Source excerpt —
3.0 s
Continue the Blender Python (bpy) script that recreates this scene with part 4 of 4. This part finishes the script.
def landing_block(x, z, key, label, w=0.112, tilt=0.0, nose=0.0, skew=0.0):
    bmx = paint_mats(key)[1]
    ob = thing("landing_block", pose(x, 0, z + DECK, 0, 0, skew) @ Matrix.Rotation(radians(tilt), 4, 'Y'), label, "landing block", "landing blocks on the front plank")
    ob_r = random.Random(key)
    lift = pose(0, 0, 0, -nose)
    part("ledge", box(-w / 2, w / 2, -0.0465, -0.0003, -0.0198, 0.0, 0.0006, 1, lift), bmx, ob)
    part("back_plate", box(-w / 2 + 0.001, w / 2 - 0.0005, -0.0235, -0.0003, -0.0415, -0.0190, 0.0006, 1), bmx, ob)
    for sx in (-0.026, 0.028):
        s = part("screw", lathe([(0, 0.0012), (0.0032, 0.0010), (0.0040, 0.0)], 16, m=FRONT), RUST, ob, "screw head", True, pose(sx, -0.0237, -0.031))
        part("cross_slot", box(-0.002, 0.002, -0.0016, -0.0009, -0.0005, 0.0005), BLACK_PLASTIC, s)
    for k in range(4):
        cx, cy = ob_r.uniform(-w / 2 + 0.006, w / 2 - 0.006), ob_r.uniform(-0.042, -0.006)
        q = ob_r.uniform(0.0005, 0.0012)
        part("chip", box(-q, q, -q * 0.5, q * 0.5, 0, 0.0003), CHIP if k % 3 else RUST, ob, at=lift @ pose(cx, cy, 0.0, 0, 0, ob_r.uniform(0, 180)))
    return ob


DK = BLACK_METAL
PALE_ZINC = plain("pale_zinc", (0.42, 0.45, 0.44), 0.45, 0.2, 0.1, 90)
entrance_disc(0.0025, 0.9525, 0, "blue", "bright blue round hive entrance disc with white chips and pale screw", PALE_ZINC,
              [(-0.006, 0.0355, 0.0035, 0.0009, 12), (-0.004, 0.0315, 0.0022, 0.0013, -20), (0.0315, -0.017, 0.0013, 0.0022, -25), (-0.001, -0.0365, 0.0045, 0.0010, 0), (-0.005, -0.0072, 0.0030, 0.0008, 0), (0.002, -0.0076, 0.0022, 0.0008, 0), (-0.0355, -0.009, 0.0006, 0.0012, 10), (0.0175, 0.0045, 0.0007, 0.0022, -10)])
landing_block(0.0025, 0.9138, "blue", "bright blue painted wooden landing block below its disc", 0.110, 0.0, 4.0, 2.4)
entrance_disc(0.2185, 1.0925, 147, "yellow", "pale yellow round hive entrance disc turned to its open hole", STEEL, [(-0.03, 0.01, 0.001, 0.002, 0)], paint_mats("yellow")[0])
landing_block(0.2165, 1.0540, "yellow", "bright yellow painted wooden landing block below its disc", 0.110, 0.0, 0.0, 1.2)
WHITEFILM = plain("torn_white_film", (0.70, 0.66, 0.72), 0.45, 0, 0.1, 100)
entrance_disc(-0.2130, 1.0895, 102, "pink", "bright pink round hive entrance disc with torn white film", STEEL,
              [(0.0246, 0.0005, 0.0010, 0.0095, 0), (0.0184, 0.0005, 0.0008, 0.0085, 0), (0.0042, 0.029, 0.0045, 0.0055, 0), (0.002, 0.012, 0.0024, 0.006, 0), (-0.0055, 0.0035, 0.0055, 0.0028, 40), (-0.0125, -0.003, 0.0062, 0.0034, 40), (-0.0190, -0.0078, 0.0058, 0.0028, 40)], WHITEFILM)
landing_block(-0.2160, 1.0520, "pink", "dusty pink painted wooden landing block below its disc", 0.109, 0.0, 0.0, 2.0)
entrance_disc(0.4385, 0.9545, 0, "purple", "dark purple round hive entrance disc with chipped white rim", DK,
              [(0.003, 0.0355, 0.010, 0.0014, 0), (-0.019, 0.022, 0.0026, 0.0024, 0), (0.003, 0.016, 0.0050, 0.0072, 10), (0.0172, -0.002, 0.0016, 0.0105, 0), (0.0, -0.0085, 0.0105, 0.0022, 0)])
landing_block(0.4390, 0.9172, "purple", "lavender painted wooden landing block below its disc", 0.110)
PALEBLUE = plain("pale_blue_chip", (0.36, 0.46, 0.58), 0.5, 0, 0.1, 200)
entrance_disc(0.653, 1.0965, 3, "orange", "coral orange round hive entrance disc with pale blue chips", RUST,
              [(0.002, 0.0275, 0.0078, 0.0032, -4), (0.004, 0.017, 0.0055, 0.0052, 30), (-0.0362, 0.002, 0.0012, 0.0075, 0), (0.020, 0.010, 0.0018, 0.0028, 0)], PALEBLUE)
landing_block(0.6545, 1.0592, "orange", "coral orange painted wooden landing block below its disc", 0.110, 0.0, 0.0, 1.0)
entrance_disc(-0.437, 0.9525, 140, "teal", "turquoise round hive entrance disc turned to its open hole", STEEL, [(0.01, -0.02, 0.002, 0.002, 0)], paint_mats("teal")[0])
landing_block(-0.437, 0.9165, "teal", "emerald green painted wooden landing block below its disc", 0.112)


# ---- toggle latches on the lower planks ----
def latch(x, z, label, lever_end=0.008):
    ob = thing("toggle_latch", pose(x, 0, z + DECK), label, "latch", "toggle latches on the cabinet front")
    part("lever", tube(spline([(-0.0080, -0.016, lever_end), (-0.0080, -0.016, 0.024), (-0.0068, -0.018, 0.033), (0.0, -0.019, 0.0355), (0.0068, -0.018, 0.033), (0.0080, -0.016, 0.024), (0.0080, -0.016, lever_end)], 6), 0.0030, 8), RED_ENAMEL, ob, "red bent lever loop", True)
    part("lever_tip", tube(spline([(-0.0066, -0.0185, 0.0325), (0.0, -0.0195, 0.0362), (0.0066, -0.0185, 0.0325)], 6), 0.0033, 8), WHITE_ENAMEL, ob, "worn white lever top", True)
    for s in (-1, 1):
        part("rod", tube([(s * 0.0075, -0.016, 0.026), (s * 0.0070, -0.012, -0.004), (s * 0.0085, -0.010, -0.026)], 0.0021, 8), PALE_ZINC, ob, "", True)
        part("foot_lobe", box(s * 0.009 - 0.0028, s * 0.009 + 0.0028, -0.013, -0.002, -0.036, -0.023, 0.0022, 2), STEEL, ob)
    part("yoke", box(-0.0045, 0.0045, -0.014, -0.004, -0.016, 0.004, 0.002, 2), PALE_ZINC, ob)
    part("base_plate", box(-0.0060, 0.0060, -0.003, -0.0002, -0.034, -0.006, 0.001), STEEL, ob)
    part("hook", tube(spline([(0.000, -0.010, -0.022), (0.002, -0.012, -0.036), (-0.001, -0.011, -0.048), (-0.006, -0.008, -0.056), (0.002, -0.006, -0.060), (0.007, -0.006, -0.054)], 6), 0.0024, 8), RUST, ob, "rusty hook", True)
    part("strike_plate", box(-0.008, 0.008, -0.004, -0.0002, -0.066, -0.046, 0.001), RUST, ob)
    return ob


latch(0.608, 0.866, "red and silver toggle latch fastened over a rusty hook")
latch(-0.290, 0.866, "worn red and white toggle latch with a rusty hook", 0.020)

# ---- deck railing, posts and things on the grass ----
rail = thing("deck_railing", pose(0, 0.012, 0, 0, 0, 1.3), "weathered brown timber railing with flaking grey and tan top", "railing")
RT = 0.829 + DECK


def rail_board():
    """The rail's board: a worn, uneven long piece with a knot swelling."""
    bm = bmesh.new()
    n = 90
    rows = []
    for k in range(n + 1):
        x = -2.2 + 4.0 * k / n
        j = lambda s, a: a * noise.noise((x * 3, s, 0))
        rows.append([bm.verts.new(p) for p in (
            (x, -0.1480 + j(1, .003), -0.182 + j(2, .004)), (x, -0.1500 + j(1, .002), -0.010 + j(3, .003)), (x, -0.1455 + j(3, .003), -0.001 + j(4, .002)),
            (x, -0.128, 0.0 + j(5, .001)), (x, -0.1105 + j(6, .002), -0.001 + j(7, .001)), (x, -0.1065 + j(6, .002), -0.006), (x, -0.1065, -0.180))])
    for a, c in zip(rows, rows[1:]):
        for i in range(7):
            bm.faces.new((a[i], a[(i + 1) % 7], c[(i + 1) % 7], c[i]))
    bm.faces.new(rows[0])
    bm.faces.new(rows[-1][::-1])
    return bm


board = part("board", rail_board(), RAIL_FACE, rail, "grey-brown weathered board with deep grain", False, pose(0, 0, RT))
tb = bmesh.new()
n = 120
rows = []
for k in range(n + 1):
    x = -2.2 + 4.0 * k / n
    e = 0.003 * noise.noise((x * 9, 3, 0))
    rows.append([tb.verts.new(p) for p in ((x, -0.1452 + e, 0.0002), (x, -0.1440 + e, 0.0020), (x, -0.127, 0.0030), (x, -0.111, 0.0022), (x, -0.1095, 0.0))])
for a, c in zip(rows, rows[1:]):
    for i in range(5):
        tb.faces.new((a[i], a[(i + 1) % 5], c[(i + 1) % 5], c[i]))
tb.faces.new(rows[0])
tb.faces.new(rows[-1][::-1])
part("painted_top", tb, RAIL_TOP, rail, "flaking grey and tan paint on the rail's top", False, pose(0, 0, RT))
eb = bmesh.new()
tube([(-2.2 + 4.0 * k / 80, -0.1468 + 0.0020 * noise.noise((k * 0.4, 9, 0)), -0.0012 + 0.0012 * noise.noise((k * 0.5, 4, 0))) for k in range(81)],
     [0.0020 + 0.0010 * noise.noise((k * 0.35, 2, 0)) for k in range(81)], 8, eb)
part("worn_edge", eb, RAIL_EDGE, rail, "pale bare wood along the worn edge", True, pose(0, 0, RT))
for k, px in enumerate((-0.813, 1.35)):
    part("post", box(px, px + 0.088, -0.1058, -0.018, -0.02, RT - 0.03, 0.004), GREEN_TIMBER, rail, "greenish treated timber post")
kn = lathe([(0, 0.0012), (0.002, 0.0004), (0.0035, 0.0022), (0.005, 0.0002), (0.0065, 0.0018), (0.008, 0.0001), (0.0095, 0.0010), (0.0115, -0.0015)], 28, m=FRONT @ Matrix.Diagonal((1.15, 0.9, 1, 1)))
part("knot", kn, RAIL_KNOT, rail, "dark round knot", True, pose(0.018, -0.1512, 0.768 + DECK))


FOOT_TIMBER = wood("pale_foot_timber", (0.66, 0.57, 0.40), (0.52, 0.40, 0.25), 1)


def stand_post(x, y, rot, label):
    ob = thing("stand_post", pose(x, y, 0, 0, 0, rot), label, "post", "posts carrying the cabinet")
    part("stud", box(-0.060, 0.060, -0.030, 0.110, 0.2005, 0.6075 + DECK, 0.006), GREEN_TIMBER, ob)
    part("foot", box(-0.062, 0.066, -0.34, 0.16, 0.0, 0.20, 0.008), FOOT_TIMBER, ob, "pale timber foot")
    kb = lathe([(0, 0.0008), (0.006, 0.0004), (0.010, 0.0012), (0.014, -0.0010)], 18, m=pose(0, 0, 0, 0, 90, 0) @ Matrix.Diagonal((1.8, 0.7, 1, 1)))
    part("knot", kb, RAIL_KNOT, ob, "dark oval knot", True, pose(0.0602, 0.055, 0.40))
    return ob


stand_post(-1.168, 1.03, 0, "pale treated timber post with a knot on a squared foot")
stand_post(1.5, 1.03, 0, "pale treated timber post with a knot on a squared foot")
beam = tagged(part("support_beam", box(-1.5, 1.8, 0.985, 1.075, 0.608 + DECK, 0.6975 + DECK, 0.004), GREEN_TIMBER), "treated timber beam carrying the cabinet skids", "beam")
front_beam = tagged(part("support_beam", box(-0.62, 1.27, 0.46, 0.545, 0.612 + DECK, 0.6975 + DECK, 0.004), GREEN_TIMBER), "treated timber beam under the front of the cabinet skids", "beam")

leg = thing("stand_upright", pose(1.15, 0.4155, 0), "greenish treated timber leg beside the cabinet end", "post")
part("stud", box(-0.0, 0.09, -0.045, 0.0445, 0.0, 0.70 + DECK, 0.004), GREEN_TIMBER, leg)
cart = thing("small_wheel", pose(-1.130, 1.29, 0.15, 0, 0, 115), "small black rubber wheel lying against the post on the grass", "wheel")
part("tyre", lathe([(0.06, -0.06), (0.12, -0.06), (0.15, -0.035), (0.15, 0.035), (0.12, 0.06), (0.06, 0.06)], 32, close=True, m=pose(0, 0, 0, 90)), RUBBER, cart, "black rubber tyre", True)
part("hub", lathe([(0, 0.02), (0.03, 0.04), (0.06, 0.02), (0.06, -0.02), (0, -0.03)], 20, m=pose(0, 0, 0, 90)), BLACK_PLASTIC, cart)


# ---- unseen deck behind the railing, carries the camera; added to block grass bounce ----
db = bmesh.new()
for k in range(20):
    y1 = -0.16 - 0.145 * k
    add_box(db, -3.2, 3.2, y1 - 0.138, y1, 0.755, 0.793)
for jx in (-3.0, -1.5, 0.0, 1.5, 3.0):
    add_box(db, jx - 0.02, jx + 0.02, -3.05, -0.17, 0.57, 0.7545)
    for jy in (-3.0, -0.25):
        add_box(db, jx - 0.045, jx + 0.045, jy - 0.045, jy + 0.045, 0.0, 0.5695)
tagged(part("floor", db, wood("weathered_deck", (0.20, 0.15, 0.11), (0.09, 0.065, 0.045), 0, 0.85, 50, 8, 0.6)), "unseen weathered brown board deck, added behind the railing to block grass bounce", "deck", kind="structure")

Task requirements — Collect from the data above every line that includes "with".

Correct response —
Continue the Blender Python (bpy) script that recreates this scene with part 4 of 4. This part finishes the script.
entrance_disc(0.0025, 0.9525, 0, "blue", "bright blue round hive entrance disc with white chips and pale screw", PALE_ZINC,
entrance_disc(-0.2130, 1.0895, 102, "pink", "bright pink round hive entrance disc with torn white film", STEEL,
entrance_disc(0.4385, 0.9545, 0, "purple", "dark purple round hive entrance disc with chipped white rim", DK,
entrance_disc(0.653, 1.0965, 3, "orange", "coral orange round hive entrance disc with pale blue chips", RUST,
latch(-0.290, 0.866, "worn red and white toggle latch with a rusty hook", 0.020)
rail = thing("deck_railing", pose(0, 0.012, 0, 0, 0, 1.3), "weathered brown timber railing with flaking grey and tan top", "railing")
    """The rail's board: a worn, uneven long piece with a knot swelling."""
board = part("board", rail_board(), RAIL_FACE, rail, "grey-brown weathered board with deep grain", False, pose(0, 0, RT))
stand_post(-1.168, 1.03, 0, "pale treated timber post with a knot on a squared foot")
stand_post(1.5, 1.03, 0, "pale treated timber post with a knot on a squared foot")